TERNATE, OT - Kasus rasisme yang dialami dua bintang sepakbola dari Malut United, Yakob dan Yance Sayuri sudah dilaporkan ke Direktorat Reserse Kriminal Khusus (Ditreskrimsus) Polda Maluku Utara sejak awal Mei lalu.
Selama kurang lebih 8 bulan, proses hukum kasus tersebut belum menunjukan progres signifikan meski sejumlah pihak telah dimintai keterangan. Poliai bahkan telah mengantongi identitas dan tempat tinggal para terduga pelaku.
Menyoroti lambannya penanganan laporan tersebut, sejumlah kelompok suporter Malut United FC baru-baru ini menggelar aksi anti rasisme di areal stadion Gelora Kie Raha Ternate. Aksi ini dilakukan jelang kick off laga antara Malut vs Borneo FC.
Dalam aksi tersebut gabungan kelompok suporter mendesak Polda Maluku Utara melalui tim penyidik cyber crime Direktorat Reserse Kriminal Khusus (Direskrimsus) Polda Maluku Utara segera menetapkan para pelaku sebagai tersangka dan ditahan.
Koordinator aksi Apriyadi Basirun menyampaikan, laporan atas dugaan rasisme terhadap Sayuri bersaudara merupakan tindakan melanggar hukum, sehingga wajib diproses.
"Laporan sudah dilayangkan dari tanggal 6 Mei 2025, tetapi belum ada progres, kemudian ada lagi tindakan rasisme terhadap saudara kami, Yakob dan Yance bahkan serangan terakhir juga menyasar keluarga mereka. Polisi harus segera bertindak, jika tidak maka kedepan akan ada serangan-serangan yang bahkan mungkin lebih brutal," kesan Apriyadi.
Senada dengan Apriyadi, juru bicara kelompok supprter Laskar Sibela Bacan, Galin Pratama turut menyoroti mandeknya penanganan kasus rasisme terhadap dua pemain Tim Nasional Indonesia yang juga pemain andalan Laskar Kie Raha.
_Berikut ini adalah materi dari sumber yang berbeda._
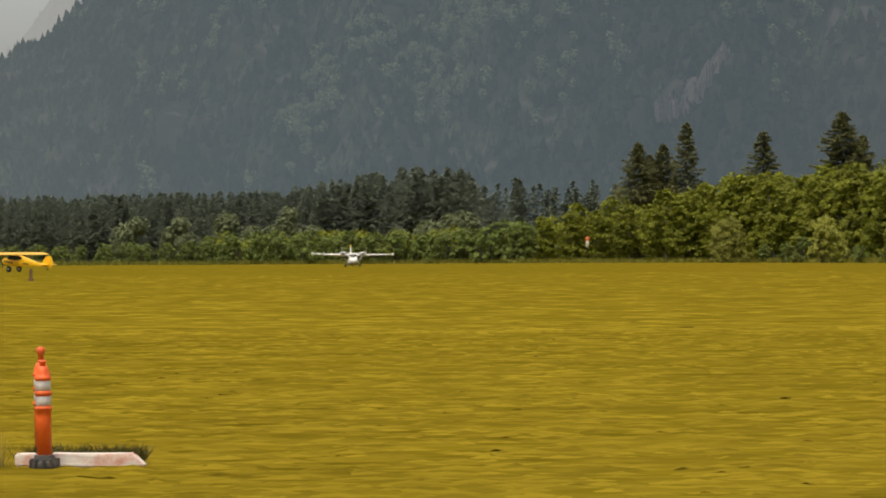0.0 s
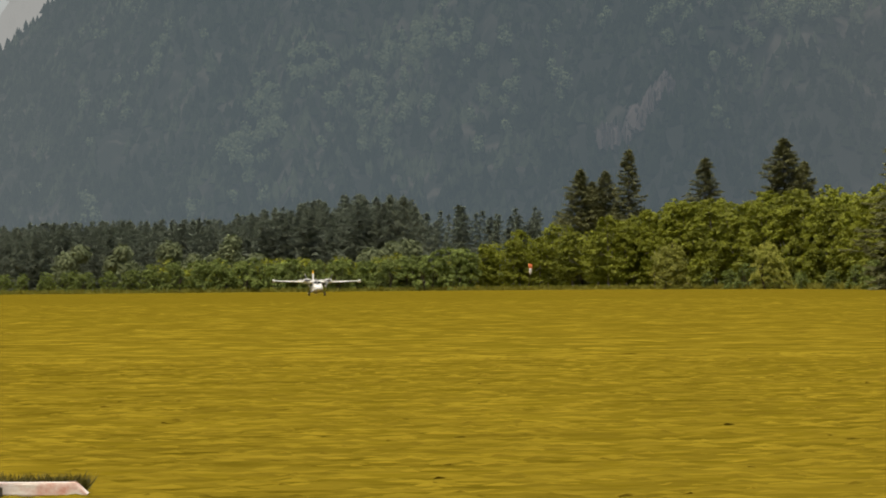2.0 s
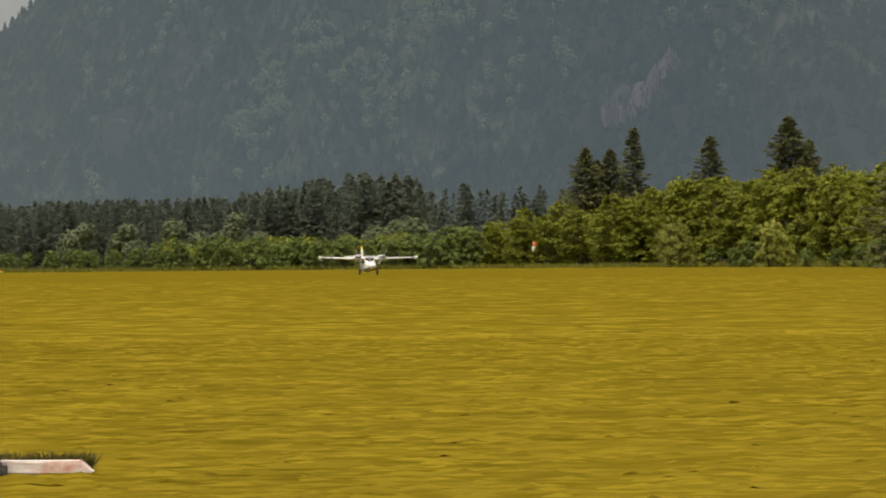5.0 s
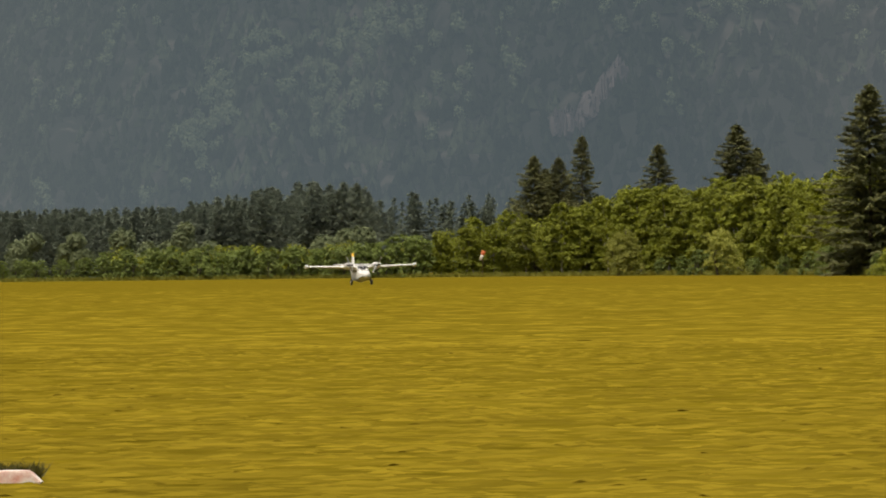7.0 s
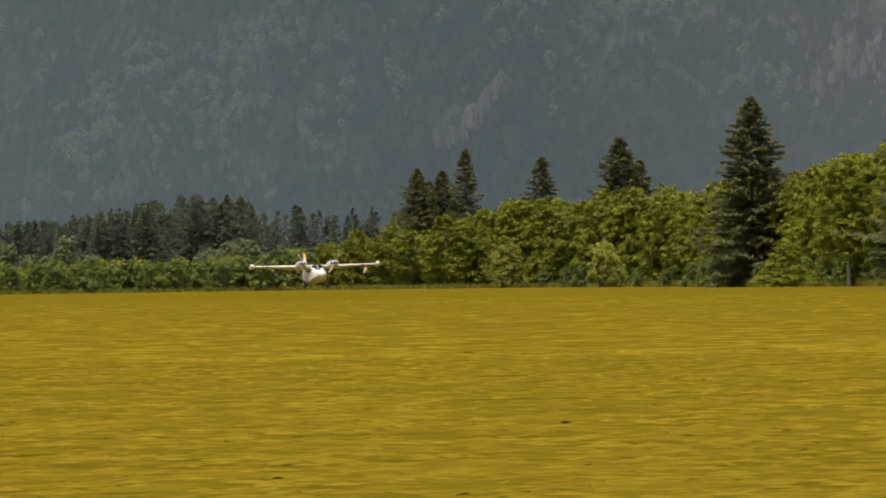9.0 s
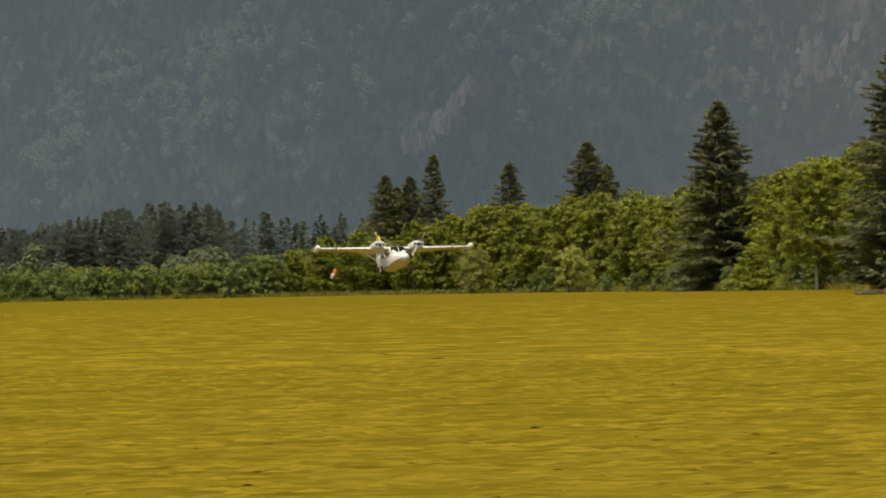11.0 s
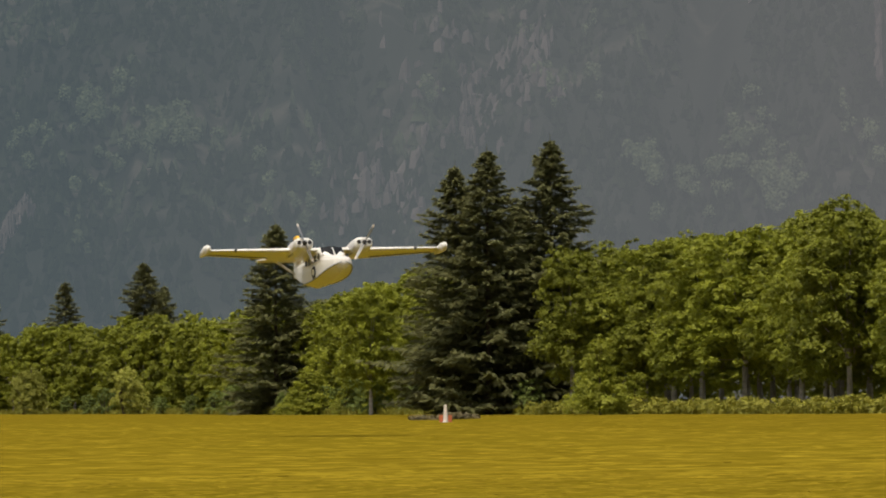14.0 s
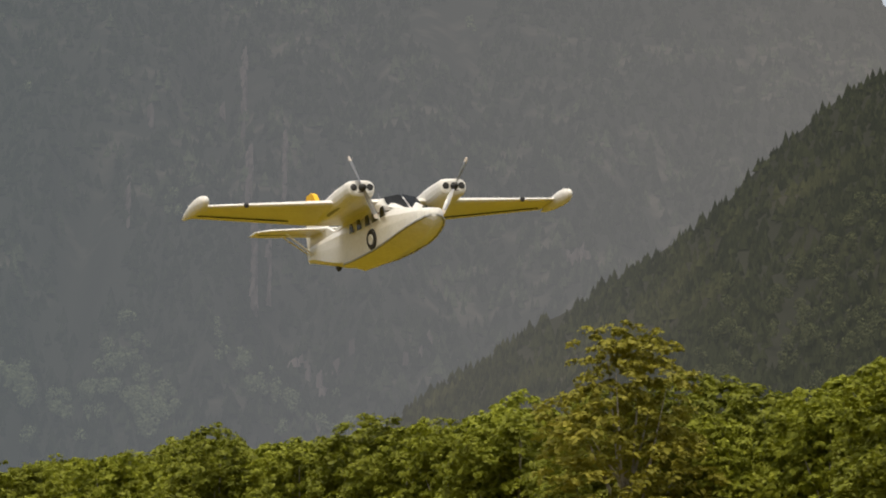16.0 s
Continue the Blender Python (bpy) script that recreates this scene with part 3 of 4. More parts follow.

Dia menegaskan, kampanye no racism yang digaungkan otoritas sepakbola di Indonesia hanya sebuah slogan tanpa bukti konkrit. "Jika benar-benar diterapkan, maka oknum suporter sudah mendapat sanksi, begitu juga club karena tidak mampu membina pendukungnya," tukas Galin.
Menurutnya, kampaye no racism yang digaungkan PSSI akan terus terjadi, jika laporan-laporan seperti ini tidak diseleaaikan atau lamban ditangani.
Sementara itu, Sekretaris Jenderal (Sekjen) Kawan Suporter Malut United (KANS-MU), Fajrin Umasangadji menilai, jika para terduga pelaku tidak ditetapkan sebagai tersangka dan ditahan, maka rasismeakan tumbuh subur di sepakbola khususnya di wilayah timur Indonesia.
Dia menyatakan, kasus serupa kerap terjadi dalam sepakbola Indonesia. Berkaca ke kasus Resbob yang dengan cepat ditangkap, namun kasus yang dilaporkan Sayuri bersaudara tidak menunjukan progres signifikan.
Dia menyebut, apabila kasus ini tidak memberikan kepastian hukum, maka gabungan suporter Malut United akan melakukan konsolidasi dan menggelar aksi lanjutan dengan jumlah massa yang lebih banyak.
"Perlakuan rasis ini tidak hanya dialami Sayuri bersaudara tetapi turut menyasar anak dan keluarga mereka. Rasis ini tidak boleh dibiarkan karena sudah menghina kodrat manusia. Rasis harus dibasmi," tegasnya.
Kekecewaan terhadap lambannya penanganan laporan rasisme yang dilakukan oknum suporter terhadap Sayuri bersaudara juga disampaikan Ketua Ultras Utara, Aron Pellu.
Menurutnya, Kepolisian harus profesional dalam mengusut kasus ini. Jangan terkesan diskriminatif dalam proses hukum. "Masyarakat Maluku Utara, khusunya suporter Malut United sangat menjunjung tinggi toleransi. Rasis ini sudah merendahkan harkat dan martabat manusia," tukasnya.
Informasi yang dihimpun indotimur.com menyebutkan, Ditreskrimsus Polda Maluku Utara, berencana berangkat ke Jakarta untuk memeriksa sejumlah pihak yang diduga melakukan serangan rasisme terhadap duo Sayuri.